1 Now the tax collectors and sinners were all drawing near to hear him.2 And the Pharisees and the scribes murmured, saying, "This man receives sinners and eats with them." 3 So he told them this parable: 4 "What man of you, having a hundred sheep, if he has lost one of them, does not leave the ninety-nine in the wilderness, and go after the one which is lost, until he finds it? 5 And when he has found it, he lays it on his shoulders, rejoicing. 6 And when he comes home, he calls together his friends and his neighbors, saying to them, `Rejoice with me, for I have found my sheep which was lost.' 7 Just so, I tell you, there will be more joy in heaven over one sinner who repents than over ninety-nine righteous persons who need no repentance. 8 "Or what woman, having ten silver coins, if she loses one coin, does not light a lamp and sweep the house and seek diligently until she finds it? 9 And when she has found it, she calls together her friends and neighbors, saying, `Rejoice with me, for I have found the coin which I had lost.' 10 Just so, I tell you, there is joy before the angels of God over one sinner who repents."
Meditation: Do you take offense when someone else gets a reward or favor they don't deserve? The scribes and Pharisees took great offense at Jesus because he associated with sinners and treated them graciously. The Pharisees had strict regulations about how they were to keep away from sinners, lest they incur defilement. They were not to entrust money to them or have any business dealings with them, nor trust them with a secret, nor entrust orphans to their care, nor accompany them on a journey, nor give their daughter in marriage to any of their sons, nor invite them as guests or be their guests. They were shocked with the way in which Jesus freely received sinners and ate with them. Sinners, nonetheless, were drawn to Jesus to hear him speak about the mercy of God. Jesus characteristically answered the Pharisees' charge with a parable or lesson drawn from everyday life.

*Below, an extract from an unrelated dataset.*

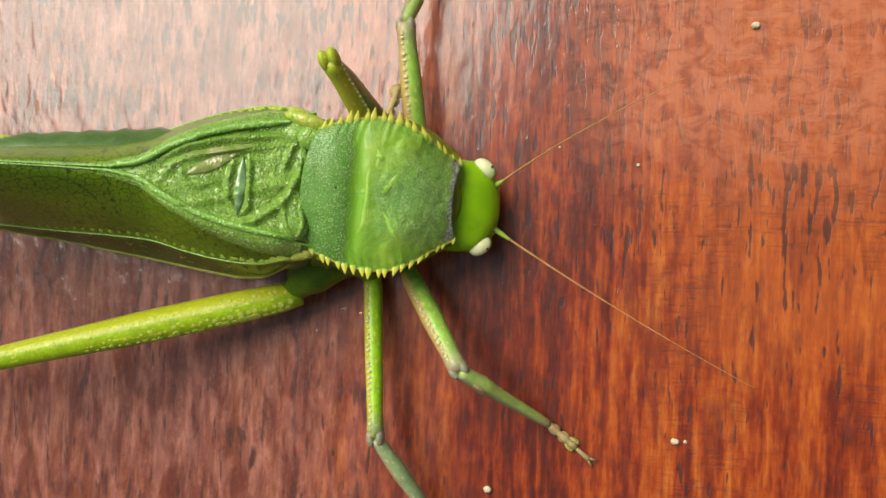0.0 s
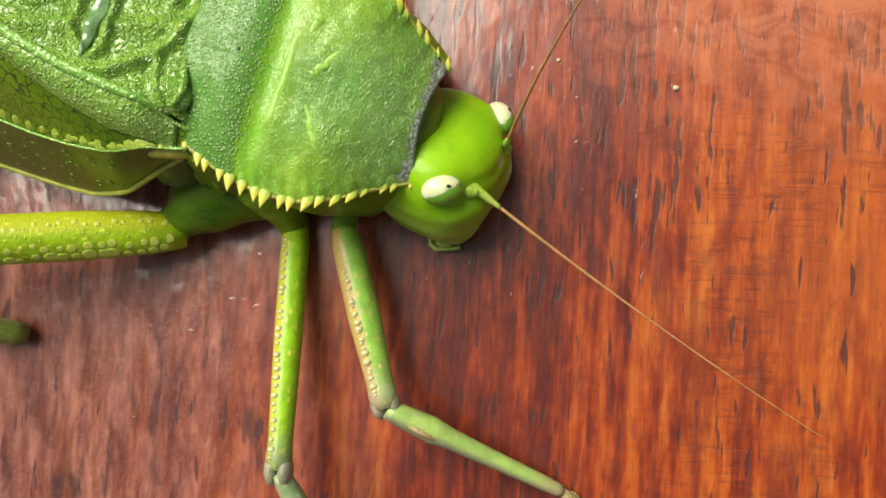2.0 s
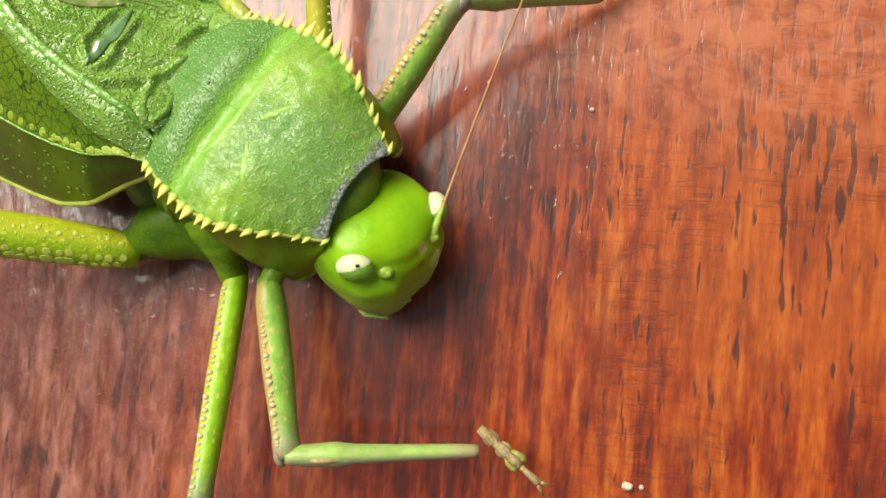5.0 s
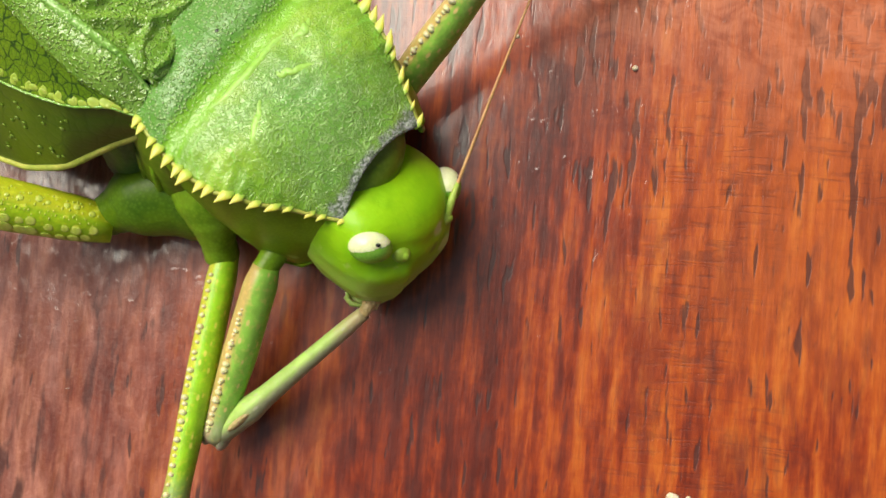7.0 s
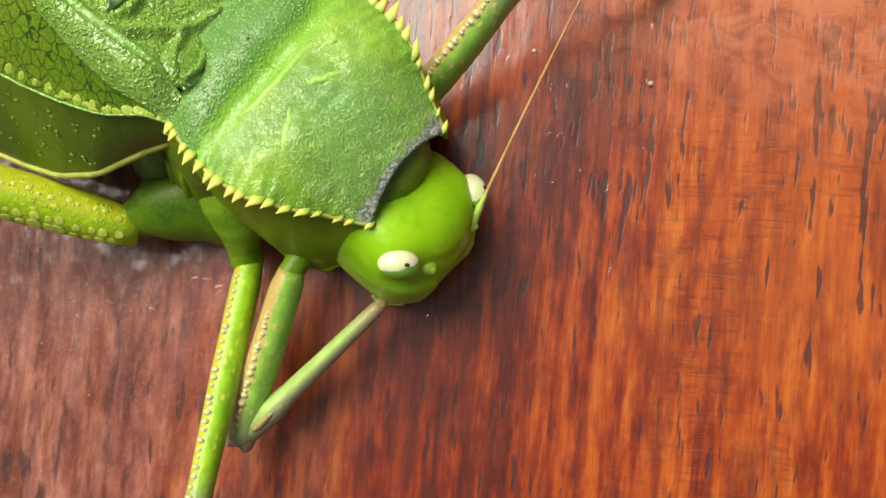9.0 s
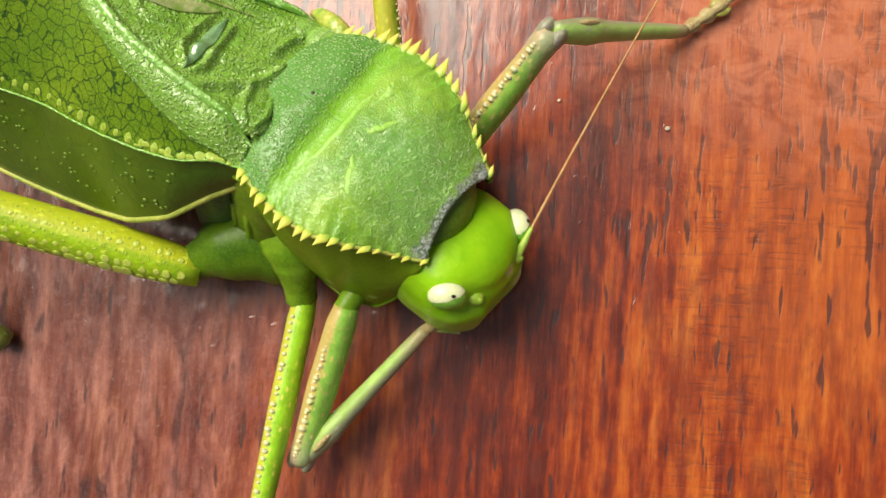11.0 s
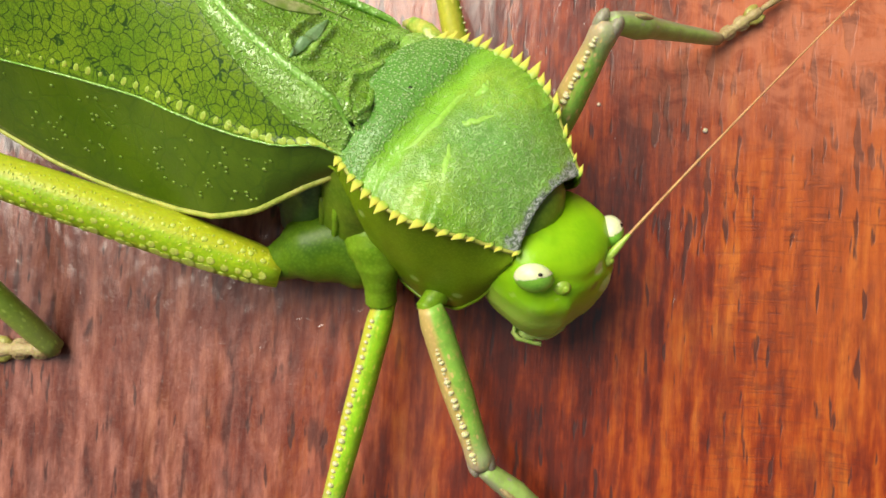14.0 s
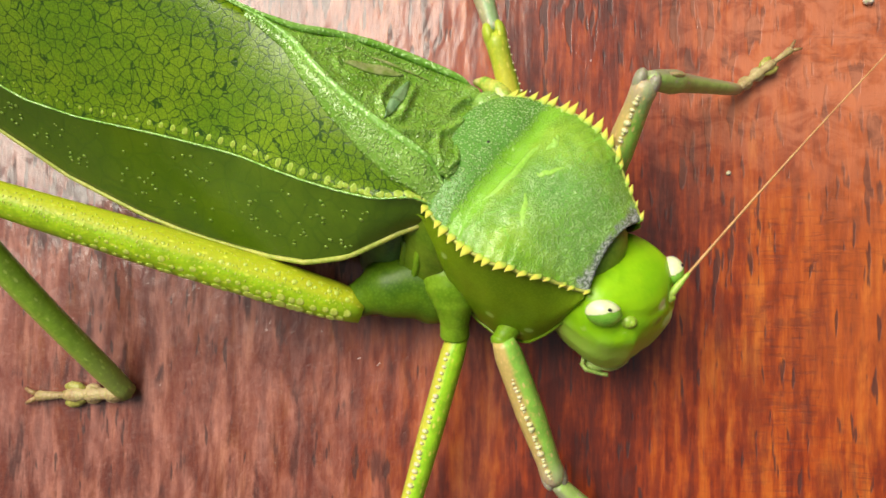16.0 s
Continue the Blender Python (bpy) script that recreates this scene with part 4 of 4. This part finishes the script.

What does Jesus' story about a lost sheep and a lost coin tell us about God and his kingdom? Shepherds normally counted their sheep at the end of the day to make sure all were accounted for. Since sheep by their very nature are very social, an isolated sheep can quickly become bewildered and even neurotic. The shepherd's grief and anxiety is turned to joy when he finds the lost sheep and restores it to the fold. The housewife who lost a coin faced something of an economic disaster, since the value of the coin would be equivalent to her husband's daily wage. What would she say to her husband when he returned home from work? They were poor and would suffer greatly because of the loss. Her grief and anxiety turn to joy when she finds the coin. Both the shepherd and the housewife "search until what they have lost is found". Their persistence pays off. They both instinctively share their joy with the whole community. The poor are particularly good at sharing in one another's sorrows and joys. What was new in Jesus' teaching was the insistence that sinners must be sought out and not merely mourned for. God does not rejoice in the loss of anyone, but desires that all be saved and restored to fellowship with him. That is why the whole community of heaven rejoices when one sinner is found and restored to fellowship with God. Seekers of the lost are much needed today. Do you persistently pray and seek after those you know who have lost their way to God?
"Lord, let your light dispel the darkness that what is lost may be found
and restored. Let your light shine through me that others may see
your truth and love and find hope and peace in you. May I never doubt your
love nor take for granted the mercy you have shown to me. Fill me with
your transforming love that I may be merciful as you are merciful."